Carve up work with domains

Use domains whenever a team, product surface, or environment needs its own truth:
Each domain keeps its own RocksDB store, Merkle trees, replication offsets, and plugin queues. Teams can experiment safely by creating *-dev domains that reuse only the schemas they trust.

Switch domains with dbx checkout

dbx checkout activates a domain (and can create or delete it) without touching other domains:
  • dbx checkout <name> --create to spin up a new domain for experiments, CQRS bounded contexts, or per-environment isolation.
  • --delete [--force] to remove a domain deliberately; use when retiring experiments.
  • --remote <host[:port]> --token <token> [--remote-tenant <tenant>] to bind a domain to a remote control socket, useful when your write node lives elsewhere.
This keeps iteration friction low—you can hop between domains or point a domain at a remote daemon without rebuilding schemas or replaying history.

Evolve schemas gradually

Start in a permissive validation mode while schemas evolve, then restart the daemon with a stricter mode once shapes settle (e.g., dbx start --restrict=strict).
EventDBX never mutates historical payloads. Instead, new columns surface through snapshots and plugins once they appear often enough. Re-snapshotting an aggregate with dbx aggregate snapshot <aggregate> <id> lets you adopt the updated shape without replaying the full stream.

Route only the slices you need

Plugins choose the minimal payload per domain when you run dbx plugin config <type> … --payload <mode>. Modes include all (default), event-only, state-only, schema-only, event-and-schema, and extensions-only (clears payload but keeps metadata/extensions).
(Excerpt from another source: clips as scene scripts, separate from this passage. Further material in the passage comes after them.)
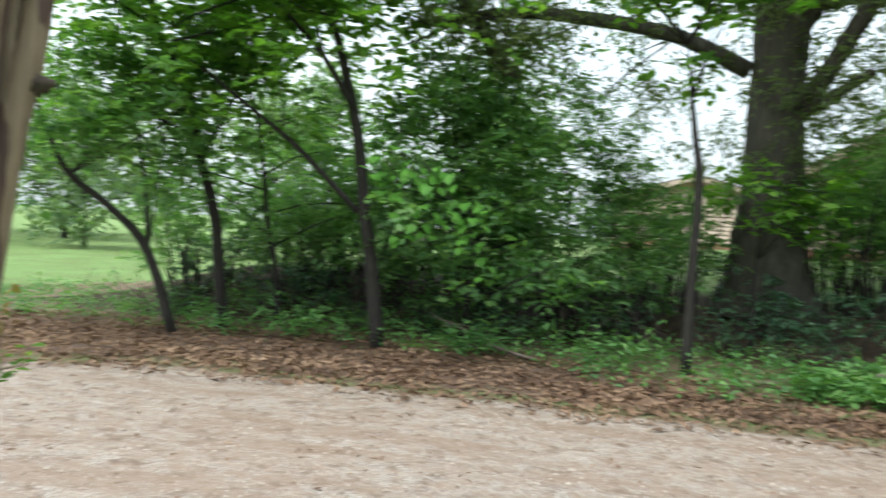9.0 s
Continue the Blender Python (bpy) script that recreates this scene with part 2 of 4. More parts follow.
def ground_material():
    """One sheet: lawn, gravel, bare red clay, leaf litter and woodland floor with its shade coloured in, by zones with
    ragged borders.
    """
    m, n, l, b = material("ground_surface")

    def zone(name, lo, hi, scale, amount):
        a = n.new("ShaderNodeAttribute")
        a.attribute_name = name
        wob = noise_node(n, l, scale, 6, 0.7)
        s = n.new("ShaderNodeMath")
        s.operation = "MULTIPLY_ADD"
        l.new(wob, s.inputs[0])
        s.inputs[1].default_value = amount
        s.inputs[2].default_value = -amount / 2
        t = n.new("ShaderNodeMath")
        t.operation = "ADD"
        l.new(a.outputs["Fac"], t.inputs[0])
        l.new(s.outputs[0], t.inputs[1])
        return ramp(n, l, t.outputs[0], [(lo, (0, 0, 0)), (hi, (1, 1, 1))])

    fine = noise_node(n, l, 60, 8, 0.7)
    mid = noise_node(n, l, 7, 6, 0.65)
    large = noise_node(n, l, 0.7, 4)
    grass = ramp(n, l, fine, [(0.3, (0.04, 0.06, 0.02)), (0.5, (0.125, 0.185, 0.055)), (0.72, (0.28, 0.345, 0.12))])
    grass = mix_color(n, l, ramp(n, l, mid, [(0.46, (0, 0, 0)), (0.66, (0.7, 0.7, 0.7))]), grass, (0.125, 0.1, 0.055))
    grass = mix_color(n, l, ramp(n, l, large, [(0.4, (0, 0, 0)), (0.65, (0.35, 0.35, 0.35))]), grass, (0.2, 0.33, 0.11))
    vor = n.new("ShaderNodeTexVoronoi")
    vor.inputs["Scale"].default_value = 115
    tc = n.new("ShaderNodeTexCoord")
    l.new(tc.outputs["Object"], vor.inputs["Vector"])
    gravel = ramp(n, l, vor.outputs["Color"], [(0.15, (0.19, 0.145, 0.12)), (0.4, (0.29, 0.235, 0.2)), (0.65, (0.37, 0.31, 0.268)), (0.9, (0.54, 0.475, 0.42))])
    gravel = mix_color(n, l, ramp(n, l, mid, [(0.42, (0, 0, 0)), (0.66, (0.7, 0.7, 0.7))]), gravel, (0.29, 0.2, 0.145))
    gravel = mix_color(n, l, ramp(n, l, noise_node(n, l, 5.5, 7, 0.75), [(0.5, (0, 0, 0)), (0.62, (0.8, 0.8, 0.8))]), gravel, (0.15, 0.1, 0.075))
    track = n.new("ShaderNodeTexNoise")
    track.inputs["Scale"].default_value = 2.4
    track.inputs["Detail"].default_value = 7
    track.inputs["Roughness"].default_value = 0.7
    course = n.new("ShaderNodeMapping")
    course.vector_type = "TEXTURE"
    course.inputs["Rotation"].default_value = (0, 0, radians(48))
    course.inputs["Scale"].default_value = (4.5, 1, 1)
    l.new(tc.outputs["Object"], course.inputs["Vector"])
    l.new(course.outputs["Vector"], track.inputs["Vector"])
    gravel = mix_color(n, l, ramp(n, l, track.outputs["Fac"], [(0.46, (0, 0, 0)), (0.62, (0.7, 0.7, 0.7))]), gravel, (0.23, 0.155, 0.112))
    clay = ramp(n, l, fine, [(0.3, (0.22, 0.14, 0.1)), (0.7, (0.4, 0.285, 0.21))])
    litter = ramp(n, l, fine, [(0.3, (0.05, 0.032, 0.024)), (0.5, (0.12, 0.076, 0.056)), (0.72, (0.23, 0.155, 0.11))])
    # dark brown litter, with the deep shade under the thicket put into the colour
    forest_shade = ramp(n, l, mid, [(0.3, (0.03, 0.022, 0.015)), (0.6, (0.07, 0.05, 0.03)), (0.8, (0.04, 0.06, 0.02))])
    thin = ramp(n, l, fine, [(0.3, (0.09, 0.065, 0.04)), (0.6, (0.17, 0.125, 0.08)), (0.75, (0.12, 0.18, 0.06))])
    col = mix_color(n, l, zone("bare", 0.35, 0.75, 3.0, 0.8), grass, thin)
    col = mix_color(n, l, zone("forest_shade", 0.4, 0.6, 1.2, 0.4), col, forest_shade)
    col = mix_color(n, l, zone("litter", 0.4, 0.62, 5.0, 1.0), col, litter)
    col = mix_color(n, l, zone("dirt", 0.42, 0.62, 2.5, 0.7), col, clay)
    col = mix_color(n, l, zone("gravel", 0.42, 0.58, 1.9, 0.85), col, gravel)
    l.new(col, b.inputs["Base Color"])
    b.inputs["Roughness"].default_value = 0.95
    b.inputs["Specular IOR Level"].default_value = 0.2
    add = n.new("ShaderNodeMath")
    add.operation = "ADD"
    l.new(fine, add.inputs[0])
    l.new(vor.outputs["Distance"], add.inputs[1])
    bump(n, l, b, add.outputs[0], 0.8, 0.012)
    return m


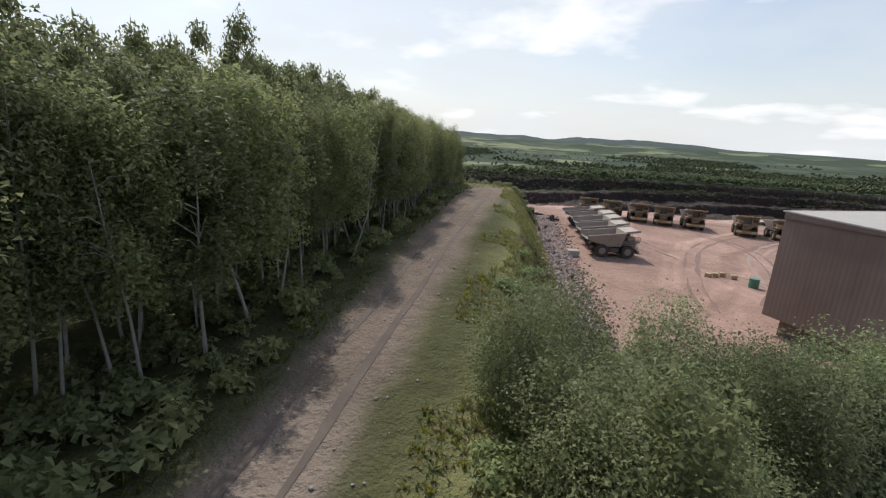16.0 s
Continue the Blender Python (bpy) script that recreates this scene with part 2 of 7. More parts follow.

For process plugins, add --emit-events=false if you want the worker supervised without enqueuing jobs.
Because payloads are set per plugin, you can bolt on new read models without modifying the write path or exposing data they do not need.

Sample workflow

  1. Create an experiment domain (payments-fx-dev) for foreign-exchange work.
  2. Copy the core schema and relax validation on new FX fields.
  3. Attach a log plugin that mirrors only FX aggregates for analysts.
  4. Once the feature stabilizes, promote the schema to payments-prod and rehydrate downstream stores by replaying the FX events.
This pattern lets you iterate quickly while preserving EventDBX’s guarantees around durability and integrity.